▶ [Input data]
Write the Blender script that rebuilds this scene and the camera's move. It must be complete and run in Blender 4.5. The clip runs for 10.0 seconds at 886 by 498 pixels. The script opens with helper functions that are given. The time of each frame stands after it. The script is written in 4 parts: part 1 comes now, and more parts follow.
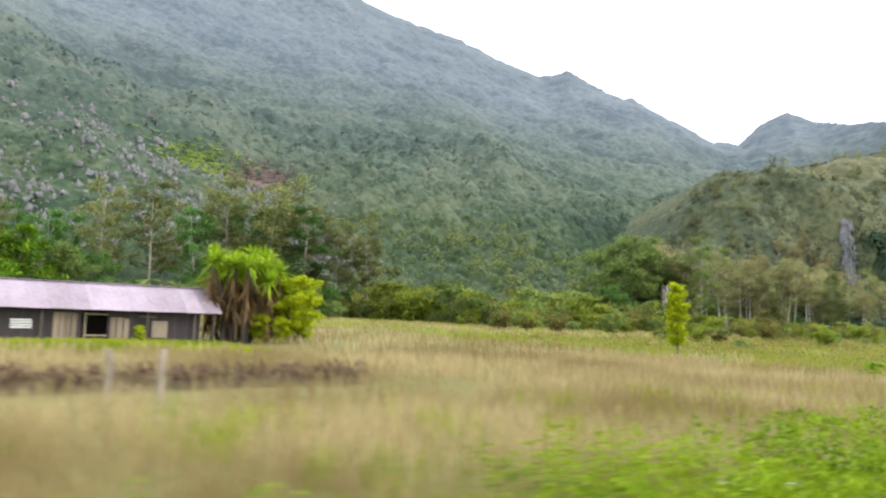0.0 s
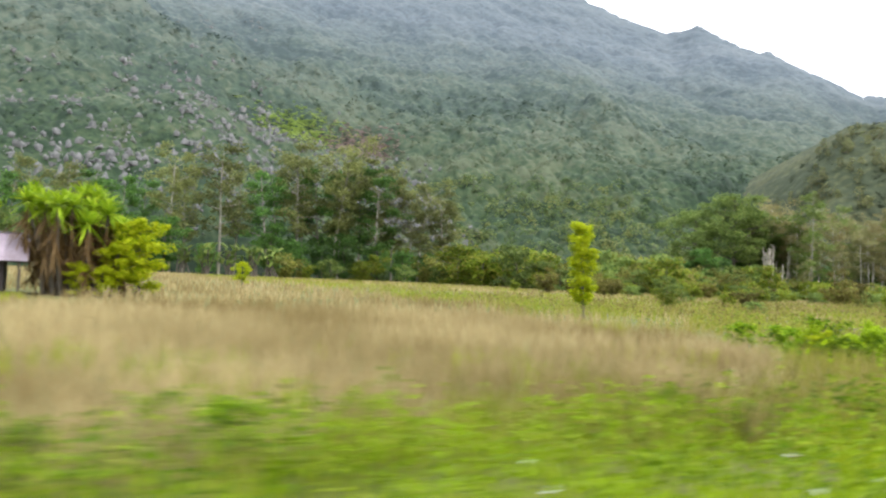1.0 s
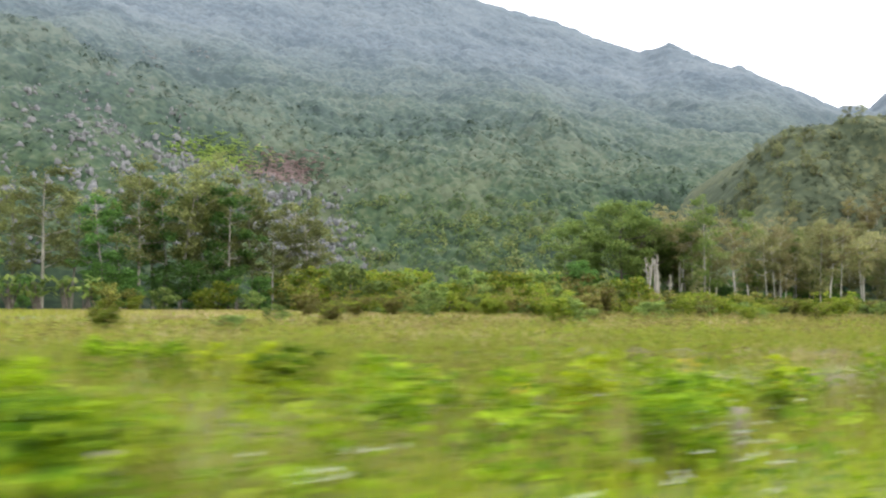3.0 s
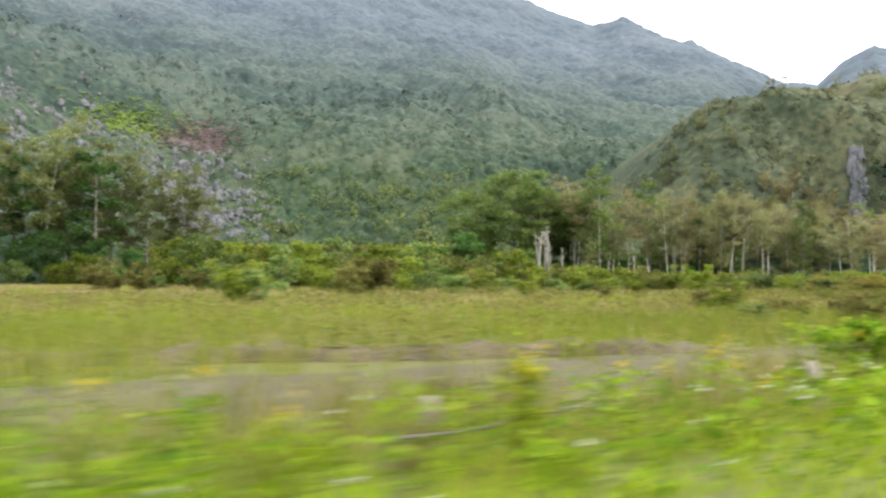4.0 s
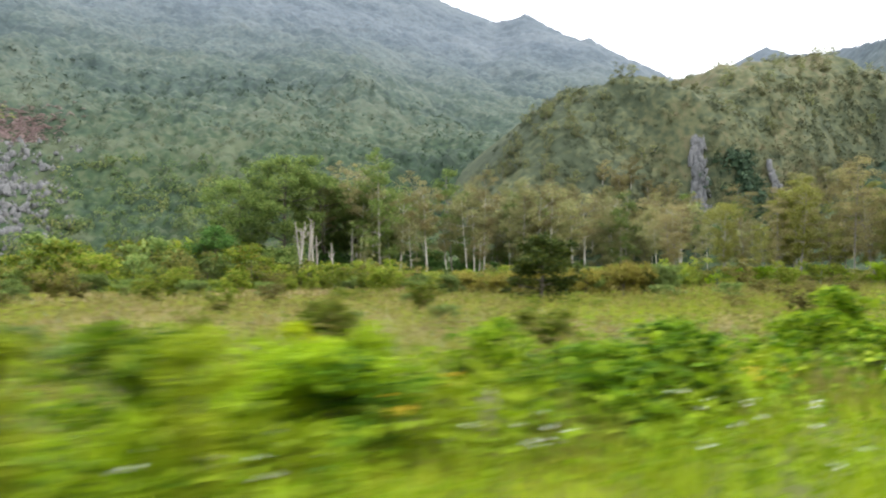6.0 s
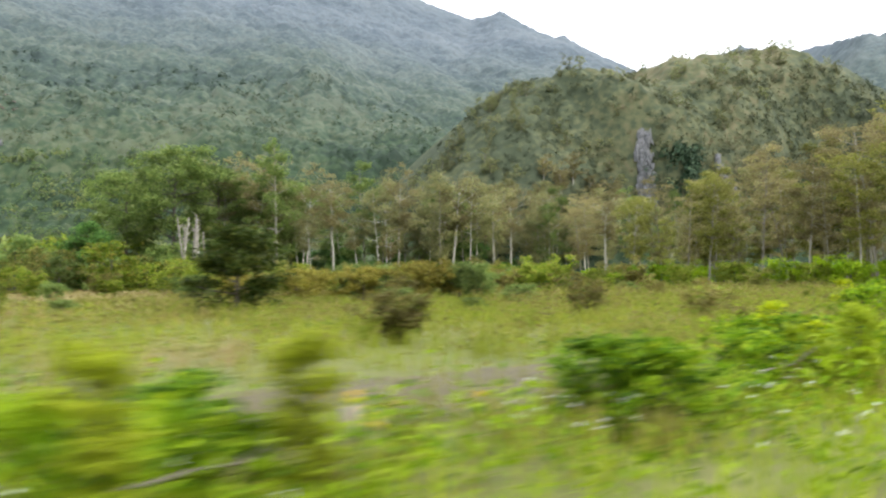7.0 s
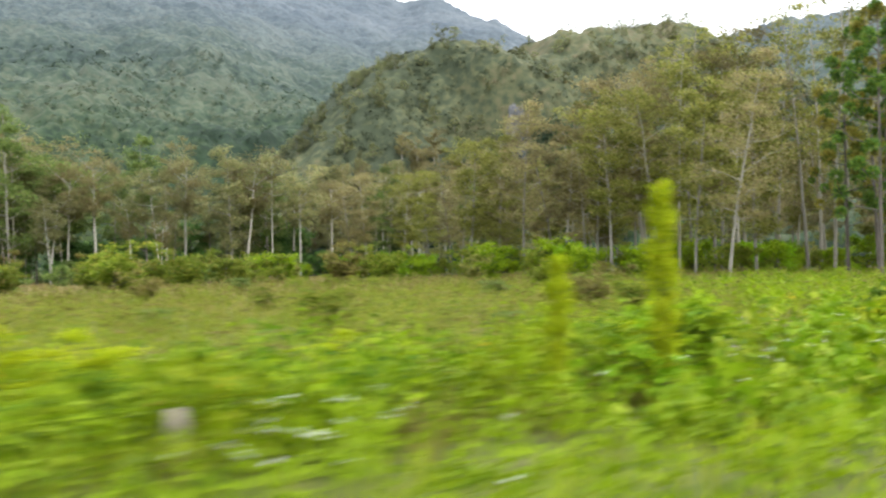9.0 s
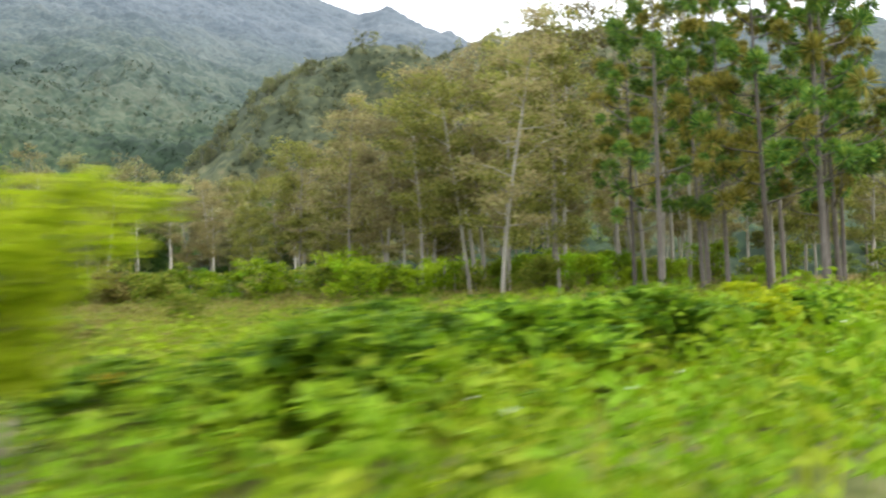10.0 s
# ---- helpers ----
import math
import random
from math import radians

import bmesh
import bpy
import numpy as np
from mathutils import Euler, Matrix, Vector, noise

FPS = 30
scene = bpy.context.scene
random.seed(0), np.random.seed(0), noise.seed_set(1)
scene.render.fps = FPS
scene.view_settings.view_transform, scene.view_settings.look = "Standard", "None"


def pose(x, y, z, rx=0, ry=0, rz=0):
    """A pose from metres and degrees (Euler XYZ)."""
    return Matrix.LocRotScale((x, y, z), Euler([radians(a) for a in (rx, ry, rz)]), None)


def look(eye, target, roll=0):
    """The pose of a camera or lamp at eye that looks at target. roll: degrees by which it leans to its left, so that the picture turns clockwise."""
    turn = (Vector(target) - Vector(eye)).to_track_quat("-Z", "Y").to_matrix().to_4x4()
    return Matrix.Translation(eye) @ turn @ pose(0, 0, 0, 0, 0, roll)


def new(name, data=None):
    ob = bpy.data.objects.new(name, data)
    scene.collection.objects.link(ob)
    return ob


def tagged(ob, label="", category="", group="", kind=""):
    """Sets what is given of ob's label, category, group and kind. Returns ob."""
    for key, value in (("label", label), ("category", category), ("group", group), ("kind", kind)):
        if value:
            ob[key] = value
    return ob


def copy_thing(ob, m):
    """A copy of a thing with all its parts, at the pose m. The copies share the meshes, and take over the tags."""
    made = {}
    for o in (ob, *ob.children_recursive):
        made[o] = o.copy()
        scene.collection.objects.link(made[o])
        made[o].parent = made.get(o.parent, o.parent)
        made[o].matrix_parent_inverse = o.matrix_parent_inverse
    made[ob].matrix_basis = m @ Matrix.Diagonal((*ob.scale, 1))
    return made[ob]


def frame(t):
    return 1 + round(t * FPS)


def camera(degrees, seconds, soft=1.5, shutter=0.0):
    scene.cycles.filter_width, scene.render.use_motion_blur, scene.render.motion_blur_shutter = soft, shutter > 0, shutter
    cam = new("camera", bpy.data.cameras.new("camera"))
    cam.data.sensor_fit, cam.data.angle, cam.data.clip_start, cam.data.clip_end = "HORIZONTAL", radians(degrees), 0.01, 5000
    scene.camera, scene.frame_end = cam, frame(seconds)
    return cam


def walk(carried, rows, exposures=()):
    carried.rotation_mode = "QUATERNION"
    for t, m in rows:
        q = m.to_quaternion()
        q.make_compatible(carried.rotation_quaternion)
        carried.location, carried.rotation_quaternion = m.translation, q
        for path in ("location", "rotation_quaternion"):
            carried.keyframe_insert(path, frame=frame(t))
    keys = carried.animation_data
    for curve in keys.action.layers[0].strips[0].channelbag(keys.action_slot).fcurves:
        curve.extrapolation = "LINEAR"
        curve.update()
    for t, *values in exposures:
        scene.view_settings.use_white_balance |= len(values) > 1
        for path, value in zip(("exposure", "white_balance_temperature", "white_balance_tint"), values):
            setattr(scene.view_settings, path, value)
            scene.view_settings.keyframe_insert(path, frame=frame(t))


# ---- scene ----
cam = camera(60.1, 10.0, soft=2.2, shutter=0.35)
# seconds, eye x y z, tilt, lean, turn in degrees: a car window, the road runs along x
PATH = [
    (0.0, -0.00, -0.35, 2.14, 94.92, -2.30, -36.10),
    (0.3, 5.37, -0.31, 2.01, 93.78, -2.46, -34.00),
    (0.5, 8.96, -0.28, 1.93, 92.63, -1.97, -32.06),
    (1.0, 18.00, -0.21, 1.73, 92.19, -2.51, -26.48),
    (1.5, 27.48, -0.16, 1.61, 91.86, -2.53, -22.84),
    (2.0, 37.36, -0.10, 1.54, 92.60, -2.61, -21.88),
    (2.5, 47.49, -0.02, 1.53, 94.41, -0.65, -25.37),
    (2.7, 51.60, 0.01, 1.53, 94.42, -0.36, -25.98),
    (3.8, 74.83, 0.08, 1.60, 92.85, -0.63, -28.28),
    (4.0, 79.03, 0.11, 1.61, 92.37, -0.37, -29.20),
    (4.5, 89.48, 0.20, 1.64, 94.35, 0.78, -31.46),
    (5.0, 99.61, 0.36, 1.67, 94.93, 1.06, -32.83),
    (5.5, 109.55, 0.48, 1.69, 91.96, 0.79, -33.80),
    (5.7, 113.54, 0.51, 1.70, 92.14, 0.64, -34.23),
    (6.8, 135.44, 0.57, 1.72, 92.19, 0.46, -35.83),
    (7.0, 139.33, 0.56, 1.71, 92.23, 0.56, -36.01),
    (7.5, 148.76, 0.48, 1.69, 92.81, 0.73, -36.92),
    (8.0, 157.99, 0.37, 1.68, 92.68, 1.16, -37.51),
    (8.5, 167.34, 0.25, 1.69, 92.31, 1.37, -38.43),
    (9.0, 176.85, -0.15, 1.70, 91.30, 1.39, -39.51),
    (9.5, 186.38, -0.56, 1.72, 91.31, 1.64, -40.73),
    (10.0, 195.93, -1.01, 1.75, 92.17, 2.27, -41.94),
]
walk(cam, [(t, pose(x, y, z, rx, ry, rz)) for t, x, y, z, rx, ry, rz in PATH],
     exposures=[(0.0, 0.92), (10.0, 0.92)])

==

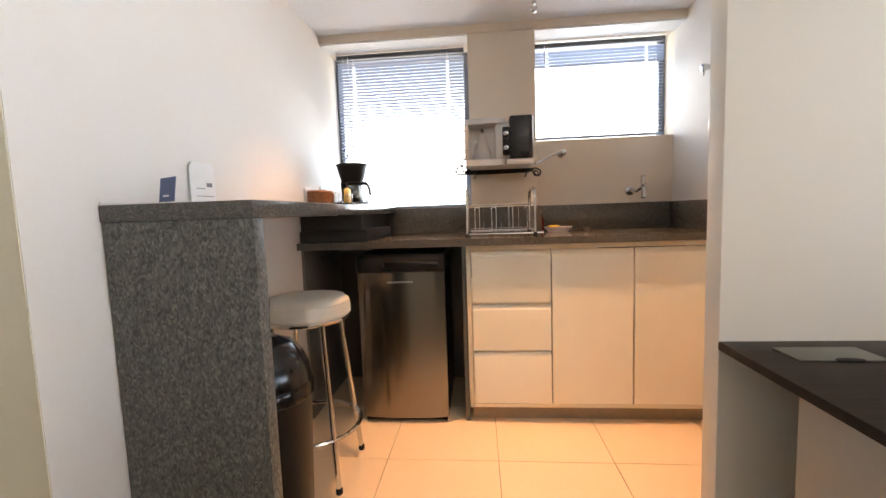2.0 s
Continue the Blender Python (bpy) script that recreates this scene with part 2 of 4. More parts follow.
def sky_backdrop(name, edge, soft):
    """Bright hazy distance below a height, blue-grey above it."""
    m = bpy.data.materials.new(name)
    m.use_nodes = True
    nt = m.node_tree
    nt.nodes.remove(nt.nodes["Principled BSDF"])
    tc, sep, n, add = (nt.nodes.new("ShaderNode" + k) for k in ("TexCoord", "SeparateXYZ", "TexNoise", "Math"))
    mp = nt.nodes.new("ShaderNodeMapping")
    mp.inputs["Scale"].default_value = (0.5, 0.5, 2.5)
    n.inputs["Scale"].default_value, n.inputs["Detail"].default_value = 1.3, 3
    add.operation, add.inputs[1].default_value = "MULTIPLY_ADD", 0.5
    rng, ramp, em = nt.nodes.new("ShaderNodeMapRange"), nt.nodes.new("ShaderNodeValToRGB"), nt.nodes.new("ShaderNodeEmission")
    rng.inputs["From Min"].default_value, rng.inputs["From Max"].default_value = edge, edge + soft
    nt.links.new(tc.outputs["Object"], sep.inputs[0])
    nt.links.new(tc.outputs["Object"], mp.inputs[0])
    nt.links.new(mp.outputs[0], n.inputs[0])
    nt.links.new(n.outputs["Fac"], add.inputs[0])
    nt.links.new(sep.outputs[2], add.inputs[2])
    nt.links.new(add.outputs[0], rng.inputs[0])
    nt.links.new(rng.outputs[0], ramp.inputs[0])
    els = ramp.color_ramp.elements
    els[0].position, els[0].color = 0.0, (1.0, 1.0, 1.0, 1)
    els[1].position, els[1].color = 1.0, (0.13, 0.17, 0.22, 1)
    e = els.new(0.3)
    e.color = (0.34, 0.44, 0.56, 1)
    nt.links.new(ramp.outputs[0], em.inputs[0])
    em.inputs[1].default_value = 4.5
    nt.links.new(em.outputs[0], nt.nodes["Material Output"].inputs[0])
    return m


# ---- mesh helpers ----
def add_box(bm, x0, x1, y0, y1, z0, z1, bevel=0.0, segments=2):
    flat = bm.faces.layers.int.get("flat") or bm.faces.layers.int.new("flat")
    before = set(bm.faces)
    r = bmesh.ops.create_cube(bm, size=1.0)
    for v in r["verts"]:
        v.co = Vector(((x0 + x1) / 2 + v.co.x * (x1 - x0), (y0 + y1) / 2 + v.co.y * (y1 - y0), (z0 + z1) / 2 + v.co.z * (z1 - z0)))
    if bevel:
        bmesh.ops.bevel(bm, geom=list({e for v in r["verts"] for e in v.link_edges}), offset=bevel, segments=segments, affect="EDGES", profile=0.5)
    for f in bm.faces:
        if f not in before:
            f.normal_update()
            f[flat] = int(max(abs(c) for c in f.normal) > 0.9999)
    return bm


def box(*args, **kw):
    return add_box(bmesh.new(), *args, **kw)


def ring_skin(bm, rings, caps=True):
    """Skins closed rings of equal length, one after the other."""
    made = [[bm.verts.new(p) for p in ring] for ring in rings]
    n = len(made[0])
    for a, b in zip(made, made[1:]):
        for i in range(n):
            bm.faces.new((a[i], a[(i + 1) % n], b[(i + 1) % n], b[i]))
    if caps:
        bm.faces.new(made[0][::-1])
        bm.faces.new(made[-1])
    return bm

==

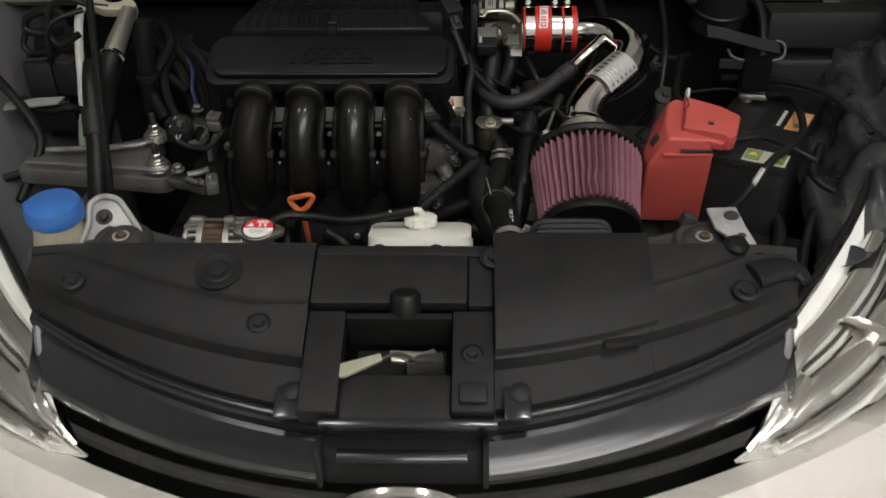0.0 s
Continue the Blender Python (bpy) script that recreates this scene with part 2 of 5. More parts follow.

▶ [What is required] For the material above, give again only the lines starting at the line that contains "Write the Blender" and ending at the line that contains "what is given". Pictures do not belong in the copy.

▶ [Exercise result]
Write the Blender script that rebuilds this scene and the camera's move. It must be complete and run in Blender 4.5. The clip runs for 10.0 seconds at 886 by 498 pixels. The script opens with helper functions that are given. The time of each frame stands after it. The script is written in 4 parts: part 1 comes now, and more parts follow.
0.0 s
1.0 s
3.0 s
4.0 s
6.0 s
7.0 s
9.0 s
10.0 s
# ---- helpers ----
import math
import random
from math import radians

import bmesh
import bpy
import numpy as np
from mathutils import Euler, Matrix, Vector, noise

FPS = 30
scene = bpy.context.scene
random.seed(0), np.random.seed(0), noise.seed_set(1)
scene.render.fps = FPS
scene.view_settings.view_transform, scene.view_settings.look = "Standard", "None"


def pose(x, y, z, rx=0, ry=0, rz=0):
    """A pose from metres and degrees (Euler XYZ)."""
    return Matrix.LocRotScale((x, y, z), Euler([radians(a) for a in (rx, ry, rz)]), None)


def look(eye, target, roll=0):
    """The pose of a camera or lamp at eye that looks at target. roll: degrees by which it leans to its left, so that the picture turns clockwise."""
    turn = (Vector(target) - Vector(eye)).to_track_quat("-Z", "Y").to_matrix().to_4x4()
    return Matrix.Translation(eye) @ turn @ pose(0, 0, 0, 0, 0, roll)


def new(name, data=None):
    ob = bpy.data.objects.new(name, data)
    scene.collection.objects.link(ob)
    return ob


def tagged(ob, label="", category="", group="", kind=""):
    """Sets what is given of ob's label, category, group and kind. Returns ob."""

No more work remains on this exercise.